Friday, November 16, 2012

"Come with Me if You Want to Live...On the Edge."

Hello and happy Friday. Let's get down to business.

In the event of a zombie apocalypse or some other civilization-ending catastrophe, you'll want to surround yourself with people who regularly demonstrate competence. Emotional and mental stability would be a happy bonus, but that usually goes out the window once people start losing loved ones. Ideally, you'd find the right individuals to form the traditional five-member team capable of surviving the odds: the leader, the lancer, the big guy, the smart guy, and the chick.

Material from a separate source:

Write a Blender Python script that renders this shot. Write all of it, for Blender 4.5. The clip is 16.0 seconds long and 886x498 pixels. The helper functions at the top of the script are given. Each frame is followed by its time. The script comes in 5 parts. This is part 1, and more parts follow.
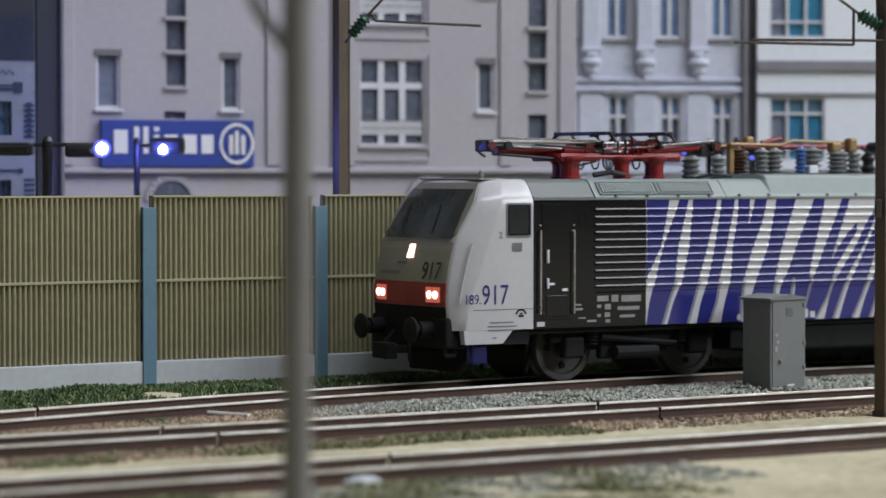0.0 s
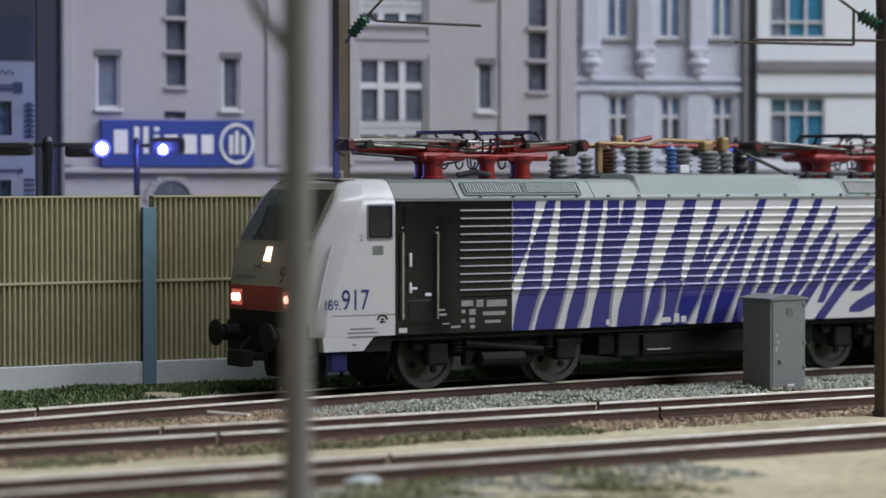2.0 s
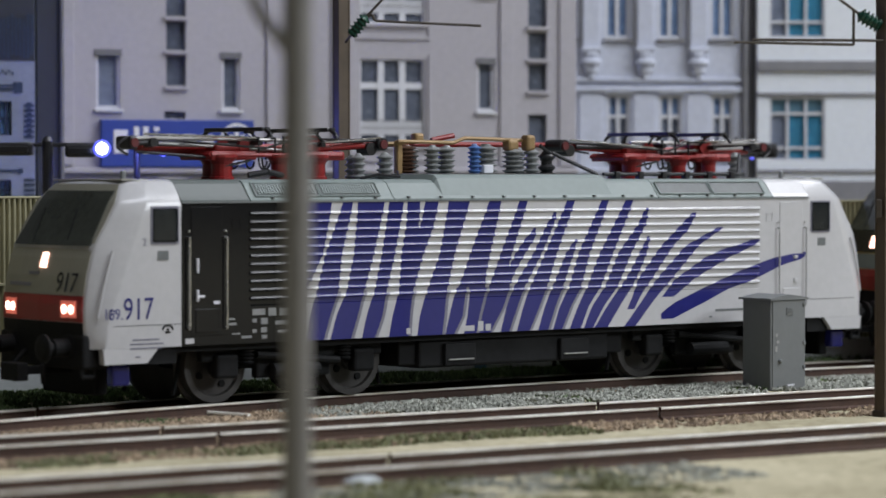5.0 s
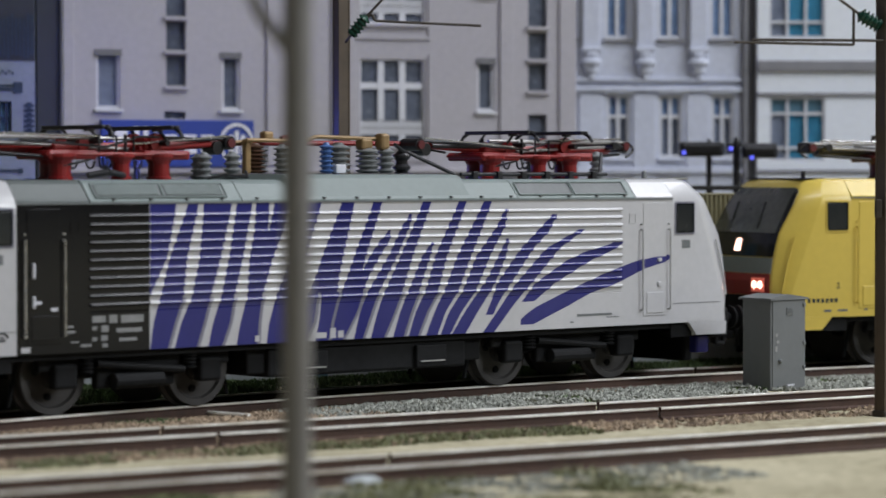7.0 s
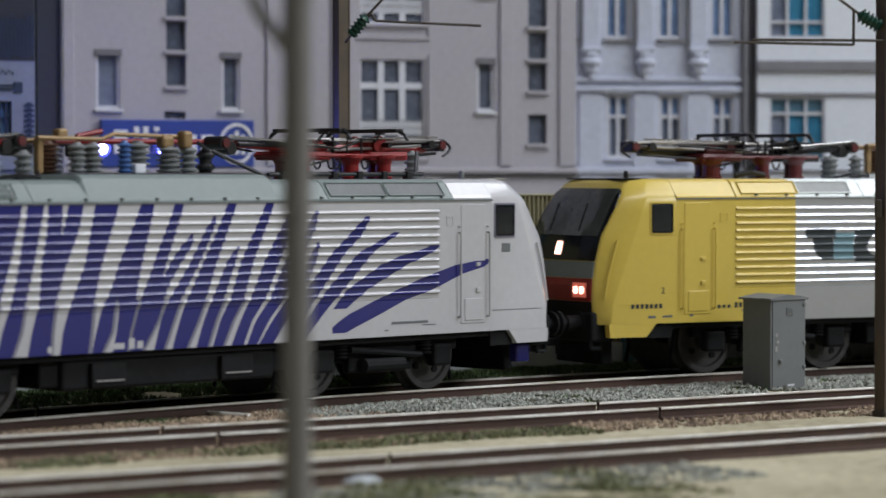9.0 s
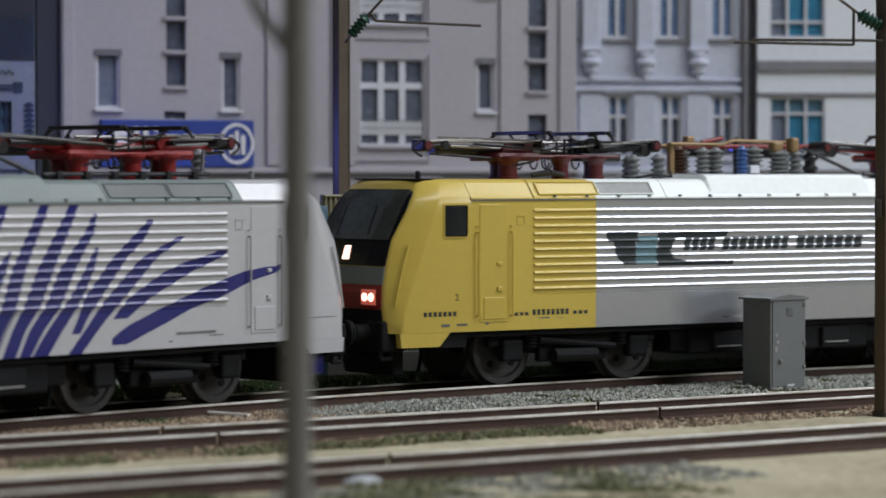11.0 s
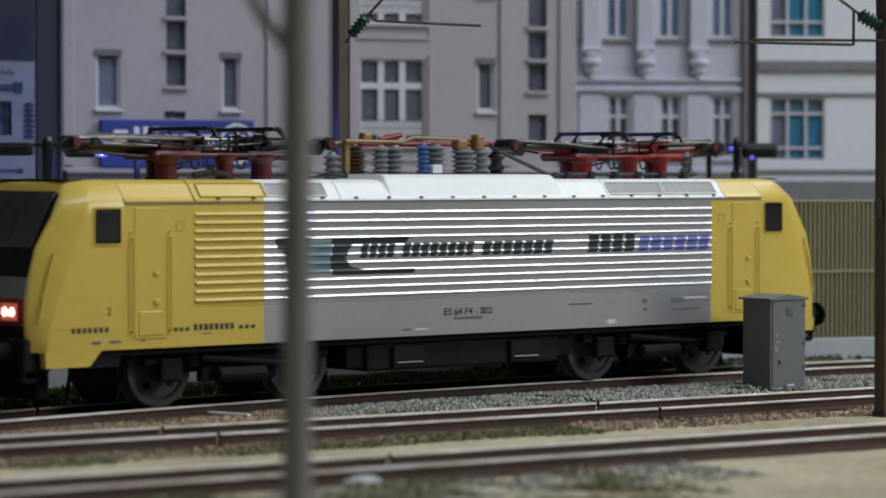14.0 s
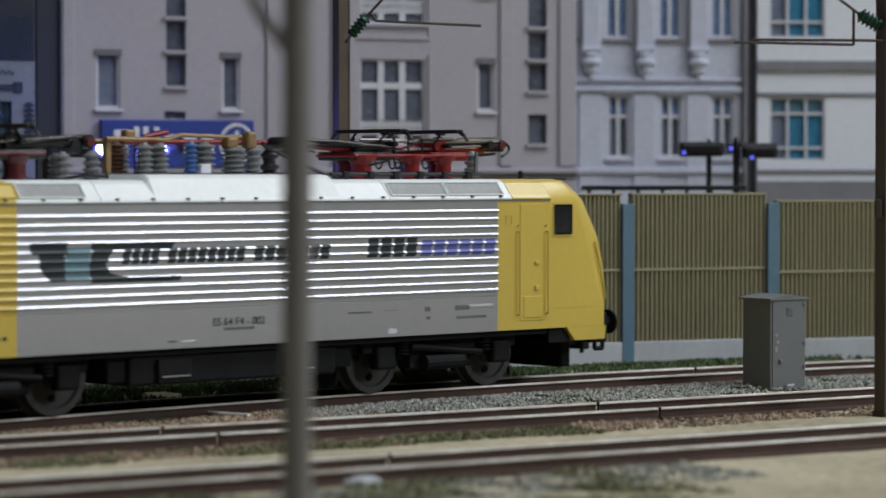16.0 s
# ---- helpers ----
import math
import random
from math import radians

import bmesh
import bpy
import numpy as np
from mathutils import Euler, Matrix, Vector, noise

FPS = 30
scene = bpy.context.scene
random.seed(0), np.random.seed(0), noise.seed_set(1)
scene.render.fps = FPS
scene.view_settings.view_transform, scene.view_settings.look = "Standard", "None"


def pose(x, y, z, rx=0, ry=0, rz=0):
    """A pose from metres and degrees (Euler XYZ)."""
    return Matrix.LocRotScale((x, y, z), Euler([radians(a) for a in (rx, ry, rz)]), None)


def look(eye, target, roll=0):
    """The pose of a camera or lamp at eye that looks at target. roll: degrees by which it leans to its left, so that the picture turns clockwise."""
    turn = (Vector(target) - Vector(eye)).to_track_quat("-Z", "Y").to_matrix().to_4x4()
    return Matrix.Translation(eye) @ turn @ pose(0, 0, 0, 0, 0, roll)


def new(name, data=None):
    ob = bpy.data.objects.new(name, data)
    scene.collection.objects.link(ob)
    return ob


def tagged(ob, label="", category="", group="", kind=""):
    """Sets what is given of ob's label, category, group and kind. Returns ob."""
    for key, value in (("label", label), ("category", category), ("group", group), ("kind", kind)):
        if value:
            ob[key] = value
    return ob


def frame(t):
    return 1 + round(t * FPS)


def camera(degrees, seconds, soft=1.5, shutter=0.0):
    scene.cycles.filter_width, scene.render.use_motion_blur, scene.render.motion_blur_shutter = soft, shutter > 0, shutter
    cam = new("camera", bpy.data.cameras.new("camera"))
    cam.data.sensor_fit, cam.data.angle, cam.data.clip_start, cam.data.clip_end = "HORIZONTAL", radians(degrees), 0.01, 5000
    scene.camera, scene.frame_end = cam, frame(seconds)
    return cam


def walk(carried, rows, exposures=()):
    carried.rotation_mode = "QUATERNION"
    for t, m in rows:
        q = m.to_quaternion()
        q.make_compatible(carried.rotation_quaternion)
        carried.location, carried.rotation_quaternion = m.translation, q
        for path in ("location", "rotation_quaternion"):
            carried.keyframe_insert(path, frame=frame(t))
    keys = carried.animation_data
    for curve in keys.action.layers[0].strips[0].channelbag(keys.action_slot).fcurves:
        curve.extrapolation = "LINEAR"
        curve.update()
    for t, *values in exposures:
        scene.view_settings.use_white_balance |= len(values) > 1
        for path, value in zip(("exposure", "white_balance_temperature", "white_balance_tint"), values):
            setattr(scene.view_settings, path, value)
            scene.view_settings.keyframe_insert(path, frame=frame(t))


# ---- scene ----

Let's look at the pros and cons of having me in every position.

The Leader
When I feel like it, I can be charismatic, level-headed, and capable of making decisions based on ruthless reason. I am also very nosy, which allows me to understand the strengths and weaknesses of my fellow survivors, meaning I can deploy you to perform the task that probably won't kill you. I can strike heroic poses at the drop of a hat. Finally, I have no problem being bossy.

The Lancer
I could be your second-in-command, if you are somehow  more awesome than me. I will keep the rest of the group in line, hold your secrets close, and I've got your back no matter what. I'm a Leo born in the year of the dog, so you know I'm super loyal. My sarcasm and snark are second to none, making me ideal for this role.

The Big Guy
My sisters call me "Amazona," because I am oddly strong for my size. While working at a non-profit, I often upended five-gallon jugs of water into the office cooler. I go to the gym and lift weights. Give me a baseball bat, shovel, or other object to swing at the hips with, and nothing will stand in our group's way. I get tired easily, though, so you will need to feed me more than the other members of the group.

The Smart Guy
I was summa cum laude at Middlebury and I got my M.A. from The Big H. Those zombies are dead if there's ever a standardized test competition or if we have to be graded on an essay about Japanese war reparations. I mean, the zombies will be more dead.

The Chick
Yes, I am.

Now that I've buttered you up with my superior qualifications, I'd like to insert some caveats in our survival plan. First, I will always insist on bringing Sheba. She's only six pounds, and no, she is not an emergency snack. I will refuse to eat her, and likely kill anyone who tries to do so. Second, Sheba is really loud. She will attract zombies, monsters, aliens, and even sentient plant life with her plaintive wailing. Again, any threats to her life will be met with extreme violence. Third, Sheba could probably end someone's life with her toxic poop. I recommend that the group not eat her poop, if we're reduced to eating that.

Why bring the loud, smelly, inadvertently homicidal cat?, you ask. Because while we run, Sheba will serve as the constant reminder of our collapsed civilization. As we hide, shaking in fear, from the zombie horde that shambles past, her muffled meows will call out to the gentleness of our souls. In quiet days, we can all take turns petting her as we talk wistfully about all the ones we've lost. And as we bloody our hands in our fight to survive another day, her terrified cries will inspire us to fight harder to keep her safe. In other words, Sheba will be our rock. Our tiny, soft, adorable rock.

Sheba, the Rock.

I'm glad we had this talk. If there's one thing I'd like you to take away from it, it's that the cat comes with me. Even in a zombie apocalypse. Good day, madam, I said good day!